* _Exercise goal_
Set down the lines from the one containing "3. This part finishes the script." to the one containing "SLANT = 0.019", both lines included, exactly as they stand and with no other lines.

* _Task material_
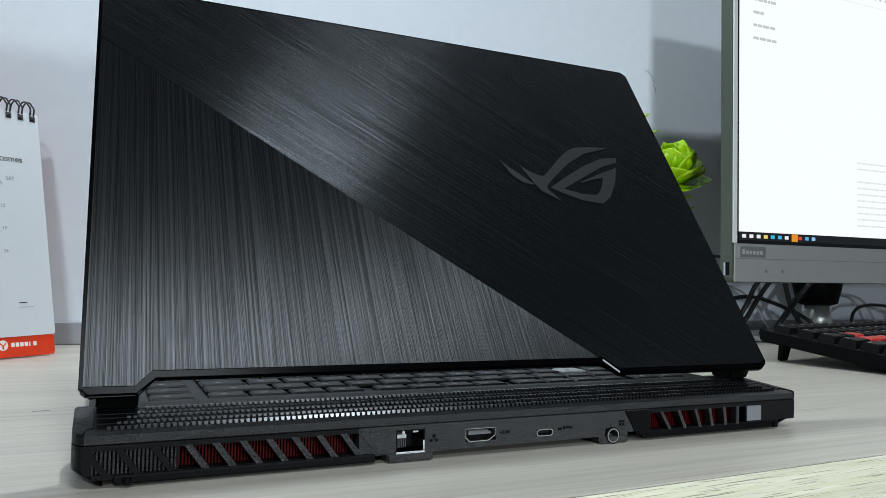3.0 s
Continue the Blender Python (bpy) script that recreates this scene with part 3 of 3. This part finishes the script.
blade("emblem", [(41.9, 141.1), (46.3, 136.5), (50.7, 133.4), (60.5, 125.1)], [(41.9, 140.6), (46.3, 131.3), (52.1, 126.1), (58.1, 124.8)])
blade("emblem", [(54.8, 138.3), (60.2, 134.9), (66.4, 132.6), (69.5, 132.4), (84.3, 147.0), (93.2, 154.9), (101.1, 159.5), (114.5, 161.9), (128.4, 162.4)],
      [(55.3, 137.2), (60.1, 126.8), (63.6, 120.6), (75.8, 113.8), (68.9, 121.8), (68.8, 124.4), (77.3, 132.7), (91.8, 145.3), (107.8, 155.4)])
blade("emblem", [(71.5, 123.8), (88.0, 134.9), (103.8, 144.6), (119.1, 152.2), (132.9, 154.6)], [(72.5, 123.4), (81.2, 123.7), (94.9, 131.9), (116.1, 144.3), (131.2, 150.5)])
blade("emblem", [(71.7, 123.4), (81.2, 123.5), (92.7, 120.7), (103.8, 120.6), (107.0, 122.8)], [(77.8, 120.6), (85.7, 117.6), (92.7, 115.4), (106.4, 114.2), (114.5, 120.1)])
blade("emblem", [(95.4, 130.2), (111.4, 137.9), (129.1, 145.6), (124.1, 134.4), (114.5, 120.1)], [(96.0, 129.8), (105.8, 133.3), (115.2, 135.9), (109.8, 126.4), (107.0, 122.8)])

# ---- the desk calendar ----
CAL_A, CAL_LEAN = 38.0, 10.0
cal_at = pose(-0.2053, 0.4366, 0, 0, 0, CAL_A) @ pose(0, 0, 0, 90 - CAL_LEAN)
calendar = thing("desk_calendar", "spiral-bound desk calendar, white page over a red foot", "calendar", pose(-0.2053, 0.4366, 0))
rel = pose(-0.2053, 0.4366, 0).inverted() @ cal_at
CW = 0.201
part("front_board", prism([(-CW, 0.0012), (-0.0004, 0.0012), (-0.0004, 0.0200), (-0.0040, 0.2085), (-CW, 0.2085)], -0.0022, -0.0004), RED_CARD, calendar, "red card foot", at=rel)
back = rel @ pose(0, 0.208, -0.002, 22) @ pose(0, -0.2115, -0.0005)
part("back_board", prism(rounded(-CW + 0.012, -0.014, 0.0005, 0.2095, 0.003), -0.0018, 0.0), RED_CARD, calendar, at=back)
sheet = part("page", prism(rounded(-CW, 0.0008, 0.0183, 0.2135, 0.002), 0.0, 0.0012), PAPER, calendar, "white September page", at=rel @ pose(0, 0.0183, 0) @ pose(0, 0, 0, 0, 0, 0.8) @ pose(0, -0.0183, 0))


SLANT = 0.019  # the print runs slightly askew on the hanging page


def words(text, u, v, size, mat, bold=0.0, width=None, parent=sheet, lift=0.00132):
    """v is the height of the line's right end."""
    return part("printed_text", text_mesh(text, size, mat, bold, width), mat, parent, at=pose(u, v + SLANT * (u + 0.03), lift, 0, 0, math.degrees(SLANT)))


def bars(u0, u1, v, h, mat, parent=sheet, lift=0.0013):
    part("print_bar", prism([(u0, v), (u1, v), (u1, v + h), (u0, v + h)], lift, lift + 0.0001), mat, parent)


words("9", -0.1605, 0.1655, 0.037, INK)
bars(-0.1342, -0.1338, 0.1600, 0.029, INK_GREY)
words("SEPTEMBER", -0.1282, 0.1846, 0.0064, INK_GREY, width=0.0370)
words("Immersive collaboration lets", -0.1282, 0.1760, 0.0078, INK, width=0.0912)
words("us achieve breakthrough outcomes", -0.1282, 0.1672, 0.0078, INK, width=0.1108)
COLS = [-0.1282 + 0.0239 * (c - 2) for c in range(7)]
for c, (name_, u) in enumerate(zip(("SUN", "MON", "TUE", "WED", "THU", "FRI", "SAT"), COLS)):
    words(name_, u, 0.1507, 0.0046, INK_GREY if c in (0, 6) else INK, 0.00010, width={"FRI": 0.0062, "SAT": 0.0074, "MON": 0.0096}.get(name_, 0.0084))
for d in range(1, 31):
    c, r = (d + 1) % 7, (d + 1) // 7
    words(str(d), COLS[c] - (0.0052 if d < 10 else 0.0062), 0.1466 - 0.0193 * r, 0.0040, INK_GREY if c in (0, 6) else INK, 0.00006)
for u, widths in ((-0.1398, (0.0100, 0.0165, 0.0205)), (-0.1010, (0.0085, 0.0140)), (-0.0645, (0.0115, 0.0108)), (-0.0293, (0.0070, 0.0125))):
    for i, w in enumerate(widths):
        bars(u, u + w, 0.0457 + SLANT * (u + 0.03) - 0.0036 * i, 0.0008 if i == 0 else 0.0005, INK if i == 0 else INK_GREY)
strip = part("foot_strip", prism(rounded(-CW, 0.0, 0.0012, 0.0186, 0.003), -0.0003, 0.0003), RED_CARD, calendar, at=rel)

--

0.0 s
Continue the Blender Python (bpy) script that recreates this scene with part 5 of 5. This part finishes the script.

* _Exercise answer_
Continue the Blender Python (bpy) script that recreates this scene with part 3 of 3. This part finishes the script.
blade("emblem", [(41.9, 141.1), (46.3, 136.5), (50.7, 133.4), (60.5, 125.1)], [(41.9, 140.6), (46.3, 131.3), (52.1, 126.1), (58.1, 124.8)])
blade("emblem", [(54.8, 138.3), (60.2, 134.9), (66.4, 132.6), (69.5, 132.4), (84.3, 147.0), (93.2, 154.9), (101.1, 159.5), (114.5, 161.9), (128.4, 162.4)],
      [(55.3, 137.2), (60.1, 126.8), (63.6, 120.6), (75.8, 113.8), (68.9, 121.8), (68.8, 124.4), (77.3, 132.7), (91.8, 145.3), (107.8, 155.4)])
blade("emblem", [(71.5, 123.8), (88.0, 134.9), (103.8, 144.6), (119.1, 152.2), (132.9, 154.6)], [(72.5, 123.4), (81.2, 123.7), (94.9, 131.9), (116.1, 144.3), (131.2, 150.5)])
blade("emblem", [(71.7, 123.4), (81.2, 123.5), (92.7, 120.7), (103.8, 120.6), (107.0, 122.8)], [(77.8, 120.6), (85.7, 117.6), (92.7, 115.4), (106.4, 114.2), (114.5, 120.1)])
blade("emblem", [(95.4, 130.2), (111.4, 137.9), (129.1, 145.6), (124.1, 134.4), (114.5, 120.1)], [(96.0, 129.8), (105.8, 133.3), (115.2, 135.9), (109.8, 126.4), (107.0, 122.8)])

# ---- the desk calendar ----
CAL_A, CAL_LEAN = 38.0, 10.0
cal_at = pose(-0.2053, 0.4366, 0, 0, 0, CAL_A) @ pose(0, 0, 0, 90 - CAL_LEAN)
calendar = thing("desk_calendar", "spiral-bound desk calendar, white page over a red foot", "calendar", pose(-0.2053, 0.4366, 0))
rel = pose(-0.2053, 0.4366, 0).inverted() @ cal_at
CW = 0.201
part("front_board", prism([(-CW, 0.0012), (-0.0004, 0.0012), (-0.0004, 0.0200), (-0.0040, 0.2085), (-CW, 0.2085)], -0.0022, -0.0004), RED_CARD, calendar, "red card foot", at=rel)
back = rel @ pose(0, 0.208, -0.002, 22) @ pose(0, -0.2115, -0.0005)
part("back_board", prism(rounded(-CW + 0.012, -0.014, 0.0005, 0.2095, 0.003), -0.0018, 0.0), RED_CARD, calendar, at=back)
sheet = part("page", prism(rounded(-CW, 0.0008, 0.0183, 0.2135, 0.002), 0.0, 0.0012), PAPER, calendar, "white September page", at=rel @ pose(0, 0.0183, 0) @ pose(0, 0, 0, 0, 0, 0.8) @ pose(0, -0.0183, 0))


SLANT = 0.019  # the print runs slightly askew on the hanging page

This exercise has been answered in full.